Love, Sex, and the Noose: The Emotions of Sodomy in 18th-Century England
Abstract
At the end of the 19th century, it was believed that men who desired other men were 'despicable, degraded, depraved, vicious, and incapable of humane and generous sentiments'. This dissertation examines how the emotional reactions of and towards sodomites in England between 1691 and 1828 shaped this perception. It considers six sets of paired emotions: lust and disgust, love and hatred, hope and fear, gratitude and anger, joy and sadness, and pride and shame. It examines how changes in law, gender norms, in religious and philosophical thought, the rise of sentimentalism, evangelism, nationalism and the middle-class shaped these emotional reactions. This dissertation is interdisciplinary, with secondary sources from literature, philosophy, religion, gender studies, sociology, law and psychology.

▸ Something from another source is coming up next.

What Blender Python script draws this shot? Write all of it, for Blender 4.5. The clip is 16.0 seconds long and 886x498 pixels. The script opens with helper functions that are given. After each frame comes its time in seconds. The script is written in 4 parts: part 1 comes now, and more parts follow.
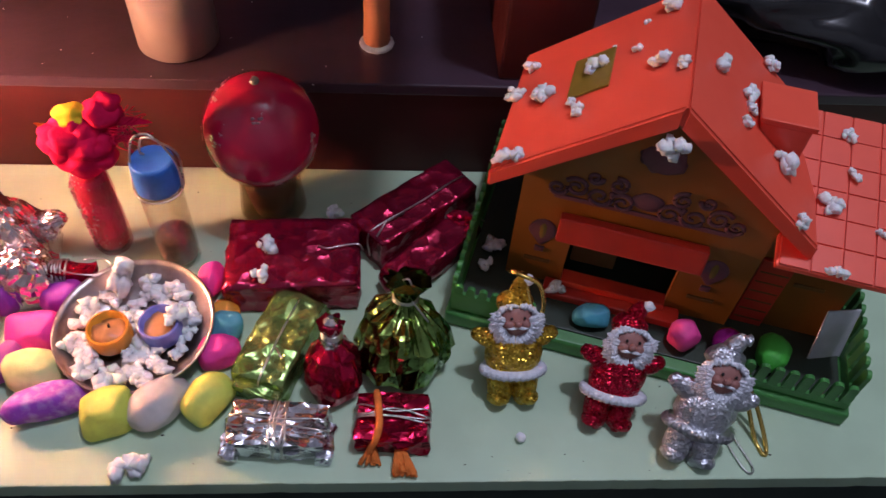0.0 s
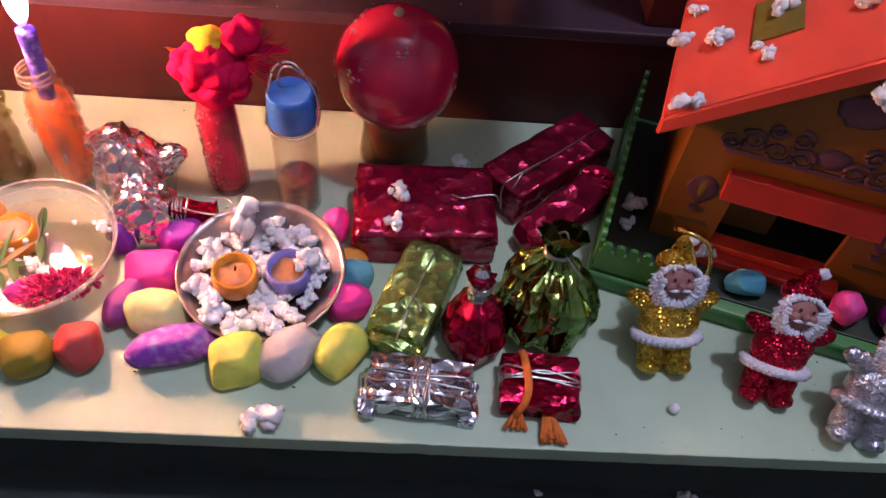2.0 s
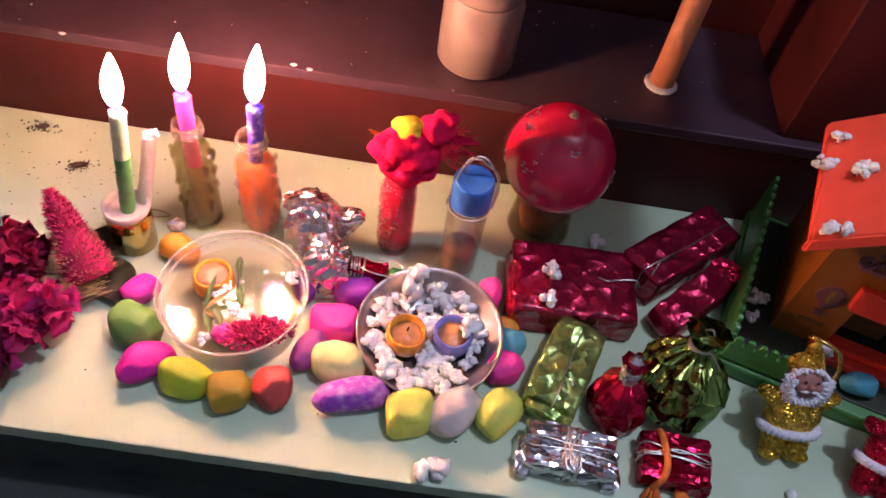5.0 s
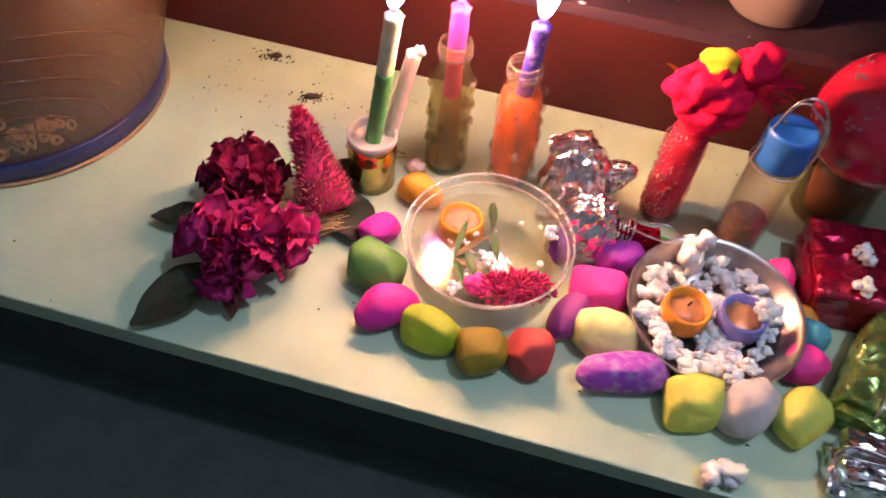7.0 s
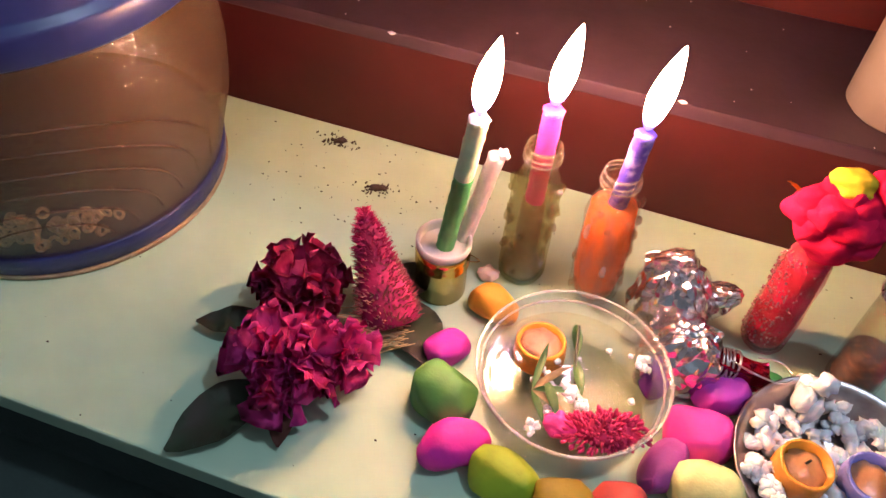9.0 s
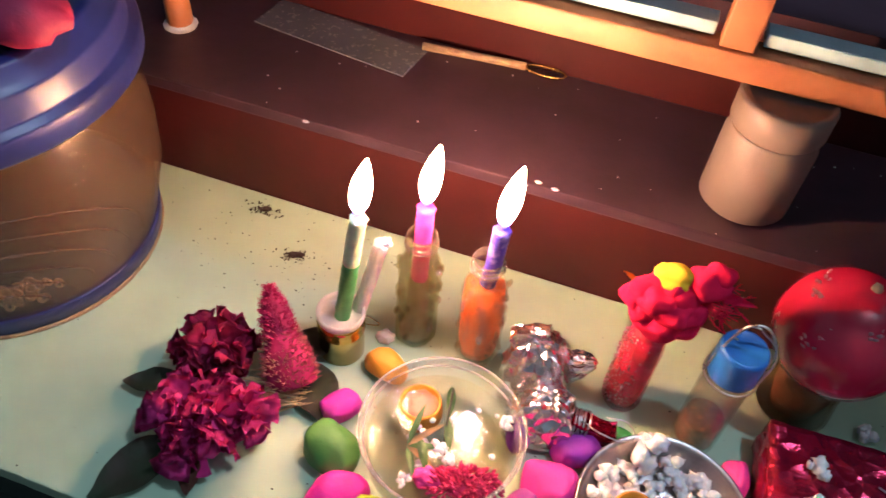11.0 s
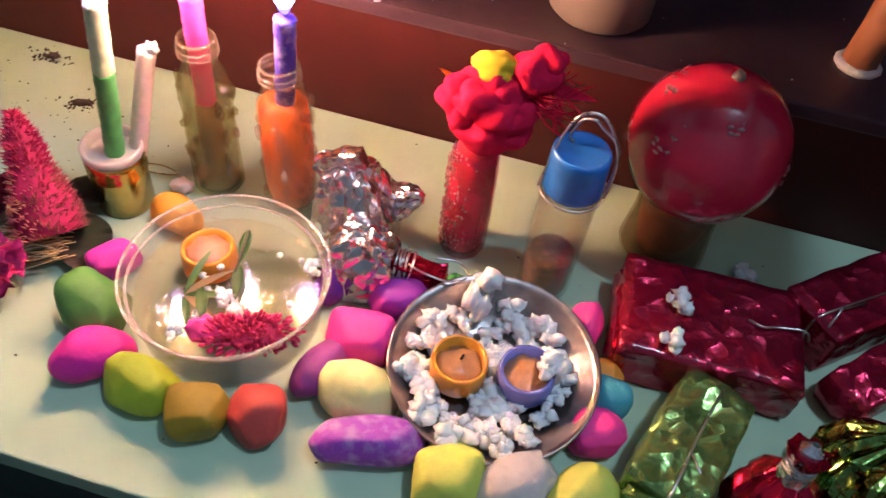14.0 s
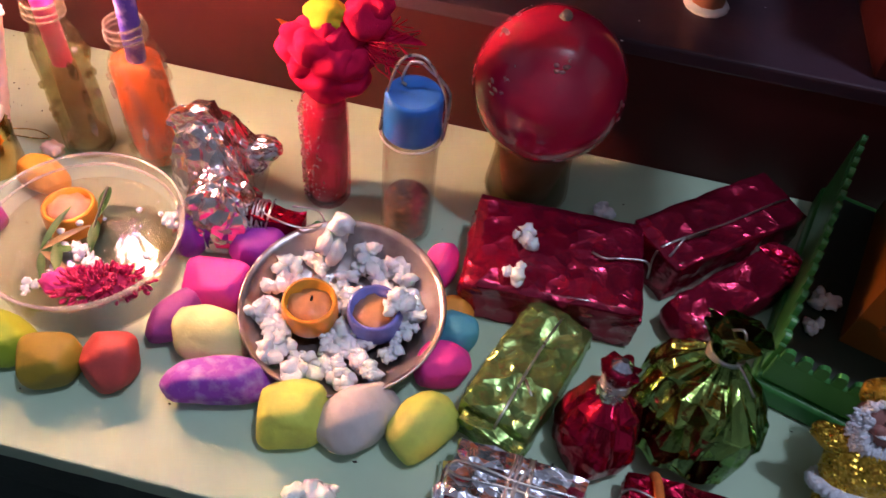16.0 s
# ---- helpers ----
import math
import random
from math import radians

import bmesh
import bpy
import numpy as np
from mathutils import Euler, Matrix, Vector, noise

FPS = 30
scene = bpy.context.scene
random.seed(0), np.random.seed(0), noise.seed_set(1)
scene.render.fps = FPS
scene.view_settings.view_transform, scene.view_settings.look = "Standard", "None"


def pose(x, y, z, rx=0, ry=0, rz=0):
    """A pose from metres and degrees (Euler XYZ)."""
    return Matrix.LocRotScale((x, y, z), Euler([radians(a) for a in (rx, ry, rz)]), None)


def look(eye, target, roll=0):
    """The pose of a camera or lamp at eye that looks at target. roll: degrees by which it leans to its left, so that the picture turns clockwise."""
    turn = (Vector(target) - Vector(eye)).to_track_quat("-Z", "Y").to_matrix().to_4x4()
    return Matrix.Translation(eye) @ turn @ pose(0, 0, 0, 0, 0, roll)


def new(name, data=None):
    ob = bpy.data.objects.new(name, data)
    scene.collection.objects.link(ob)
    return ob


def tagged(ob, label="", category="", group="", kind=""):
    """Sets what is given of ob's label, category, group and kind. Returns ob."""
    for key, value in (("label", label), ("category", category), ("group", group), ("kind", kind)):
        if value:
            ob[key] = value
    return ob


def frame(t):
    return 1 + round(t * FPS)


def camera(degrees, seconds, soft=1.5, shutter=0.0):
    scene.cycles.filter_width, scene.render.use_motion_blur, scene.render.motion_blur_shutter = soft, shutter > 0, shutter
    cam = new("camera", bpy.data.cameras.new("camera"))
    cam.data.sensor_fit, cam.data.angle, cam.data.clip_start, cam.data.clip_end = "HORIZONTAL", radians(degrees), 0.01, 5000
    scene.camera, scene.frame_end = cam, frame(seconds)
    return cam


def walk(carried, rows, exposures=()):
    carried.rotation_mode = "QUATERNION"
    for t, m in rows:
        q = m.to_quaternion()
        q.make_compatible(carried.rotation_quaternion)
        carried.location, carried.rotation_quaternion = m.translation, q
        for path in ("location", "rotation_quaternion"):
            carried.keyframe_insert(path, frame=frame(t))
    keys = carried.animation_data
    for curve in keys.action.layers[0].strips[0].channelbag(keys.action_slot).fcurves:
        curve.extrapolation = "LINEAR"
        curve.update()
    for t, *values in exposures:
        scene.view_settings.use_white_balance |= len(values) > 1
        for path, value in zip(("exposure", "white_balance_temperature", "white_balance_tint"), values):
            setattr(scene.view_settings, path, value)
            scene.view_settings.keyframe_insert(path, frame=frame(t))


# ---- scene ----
cam = camera(59.0, 16.0, 1.5, 0.4)
PATH = [
    (0, (0.123, 0.167, 0.563), (0.259, 1.431, -0.982), 5.3),
    (0.5, (0.092, 0.16, 0.574), (0.206, 1.431, -0.966), 4.8),
    (1, (0.044, 0.184, 0.525), (0.131, 1.402, -1.059), 5.4),
    (1.5, (0.02, 0.181, 0.509), (0.126, 1.398, -1.074), 6.8),
    (2, (0.024, 0.181, 0.51), (0.127, 1.398, -1.074), 6.9),
    (2.5, (0.019, 0.182, 0.511), (0.125, 1.408, -1.066), 7.1),
    (3, (0.018, 0.183, 0.517), (0.12, 1.405, -1.063), 7.1),
    (3.5, (0.036, 0.177, 0.578), (0.141, 1.377, -1.019), 7.3),
    (4, (-0.014, 0.175, 0.578), (0.085, 1.4, -1.001), 8.9),
    (4.2, (-0.04, 0.178, 0.576), (0.058, 1.411, -0.996), 9.7),
    (6.3, (-0.176, 0.174, 0.622), (-0.261, 1.357, -0.988), 8.2),
    (6.5, (-0.196, 0.166, 0.609), (-0.328, 1.393, -0.964), 7.1),
    (7, (-0.216, 0.17, 0.468), (-0.434, 1.399, -1.094), 6.3),
    (7.5, (-0.242, 0.221, 0.448), (-0.503, 1.47, -1.092), 5.9),
    (8, (-0.258, 0.24, 0.443), (-0.581, 1.51, -1.068), 4.3),
    (10.3, (-0.258, 0.236, 0.494), (-0.638, 1.524, -0.988), 5.2),
    (10.5, (-0.239, 0.242, 0.526), (-0.627, 1.52, -0.962), 4.4),
    (11, (-0.189, 0.247, 0.548), (-0.525, 1.549, -0.933), 6.2),
    (11.5, (-0.169, 0.218, 0.472), (-0.482, 1.53, -1.005), 6.8),
    (12, (-0.163, 0.211, 0.457), (-0.467, 1.505, -1.036), 6.8),
    (12.5, (-0.152, 0.212, 0.454), (-0.45, 1.505, -1.042), 6.9),
    (13, (-0.128, 0.226, 0.439), (-0.407, 1.519, -1.061), 7.1),
    (13.5, (-0.101, 0.257, 0.408), (-0.341, 1.537, -1.11), 7.6),
    (14, (-0.081, 0.274, 0.413), (-0.282, 1.555, -1.109), 8.3),
    (14.5, (-0.057, 0.294, 0.403), (-0.242, 1.556, -1.137), 8.2),
    (15, (-0.041, 0.298, 0.403), (-0.205, 1.552, -1.147), 8.9),
    (15.5, (-0.02, 0.285, 0.409), (-0.171, 1.542, -1.14), 8.4),
    (16, (0.006, 0.269, 0.421), (-0.143, 1.512, -1.138), 7.5),
]
walk(cam, [(t, look(eye, target, roll)) for t, eye, target, roll in PATH], [(0.0, 0.26, 6450, 32), (1.0, 0.32, 6450, 43), (4.2, 0.32, 6400, 40), (6.5, 0.16, 6250, 26), (10.5, 0.14, 5750, 6), (14.5, 0.04, 5650, 9), (16.0, 0.12, 6100, 27)])

# ---- world and light ----
world = bpy.data.worlds.new("world")
scene.world = world
world.use_nodes = True
world.node_tree.nodes["Background"].inputs[0].default_value = (0.5, 0.6, 0.75, 1)
world.node_tree.nodes["Background"].inputs[1].default_value = 0.05

lamp = bpy.data.lights.new("room_lamp", "POINT")
lamp.shadow_soft_size, lamp.energy, lamp.color = 0.06, 58.0, (0.76, 0.90, 1.04)
lamp_ob = new("room_lamp", lamp)
lamp_ob.location = (0.56, 0.57, 2.30)
scene.view_settings.exposure = 0.0


# ---- materials ----
def mat(name, col, rough=0.5, metal=0.0, col2=None, scale=40.0, bump=0.0, bscale=200.0, spec=0.5, coat=0.0, sss=0.0, rand=0.0, contrast=(0.35, 0.65), stretch=1.0):
    m = bpy.data.materials.new(name)
    m.use_nodes = True
    nt = m.node_tree
    b = nt.nodes["Principled BSDF"]
    tc = nt.nodes.new("ShaderNodeTexCoord")
    n1 = nt.nodes.new("ShaderNodeTexNoise")
    n1.inputs["Scale"].default_value, n1.inputs["Detail"].default_value = scale, 6.0
    grain = nt.nodes.new("ShaderNodeMapping")
    grain.inputs["Scale"].default_value = (1, 1, stretch)
    nt.links.new(tc.outputs["Object"], grain.inputs["Vector"])
    nt.links.new(grain.outputs[0], n1.inputs["Vector"])
    ramp = nt.nodes.new("ShaderNodeMapRange")
    ramp.inputs[1].default_value, ramp.inputs[2].default_value = contrast
    nt.links.new(n1.outputs["Fac"], ramp.inputs[0])
    mix = nt.nodes.new("ShaderNodeMix")
    mix.data_type = "RGBA"
    c2 = col2 or tuple(c * 0.78 for c in col)
    mix.inputs[6].default_value, mix.inputs[7].default_value = (*col, 1), (*c2, 1)
    nt.links.new(ramp.outputs[0], mix.inputs[0])
    out = mix.outputs[2]
    if rand:
        oi = nt.nodes.new("ShaderNodeObjectInfo")
        hsv = nt.nodes.new("ShaderNodeHueSaturation")
        mr = nt.nodes.new("ShaderNodeMapRange")
        mr.inputs[3].default_value, mr.inputs[4].default_value = 1 - rand, 1 + rand
        nt.links.new(oi.outputs["Random"], mr.inputs[0])
        nt.links.new(mr.outputs[0], hsv.inputs["Value"])
        nt.links.new(out, hsv.inputs["Color"])
        out = hsv.outputs[0]
    nt.links.new(out, b.inputs["Base Color"])
    rr = nt.nodes.new("ShaderNodeMapRange")
    rr.inputs[3].default_value, rr.inputs[4].default_value = max(rough - 0.06, 0.02), min(rough + 0.08, 1)
    n2 = nt.nodes.new("ShaderNodeTexNoise")
    n2.inputs["Scale"].default_value, n2.inputs["Detail"].default_value = bscale, 4.0
    nt.links.new(tc.outputs["Object"], n2.inputs["Vector"])
    nt.links.new(n2.outputs["Fac"], rr.inputs[0])
    nt.links.new(rr.outputs[0], b.inputs["Roughness"])
    b.inputs["Metallic"].default_value = metal
    b.inputs["Specular IOR Level"].default_value = spec
    b.inputs["Coat Weight"].default_value = coat
    b.inputs["Coat Roughness"].default_value = 0.08
    if sss:
        b.inputs["Subsurface Weight"].default_value = sss
        b.inputs["Subsurface Radius"].default_value = (0.004, 0.002, 0.001)
    if bump:
        bp = nt.nodes.new("ShaderNodeBump")
        bp.inputs["Strength"].default_value, bp.inputs["Distance"].default_value = bump, 0.001
        nt.links.new(n2.outputs["Fac"], bp.inputs["Height"])
        nt.links.new(bp.outputs[0], b.inputs["Normal"])
    return m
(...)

The first chapter shows how understandings of desire became tied to nature and reason, and so the ‘unnatural’ became the target of moral disgust. This re-framing of desire also rooted love in marriage and domesticity. This same process was used to justify hatred and violence towards sodomites. The third chapter considers the emotions of hope, fear, gratitude and anger. Fear of sodomites was used to justify anger against them; living in constant fear made hope difficult, leading to sadness and despair; sodomy was also held out as ungrateful to women and to God. Sentimentalism and evangelism led to the conflation of happiness to the presence and influence of women, excluding sodomites. Finally, the shame created and enforced through disgust, hatred and disgrace became internalized by the 19th century.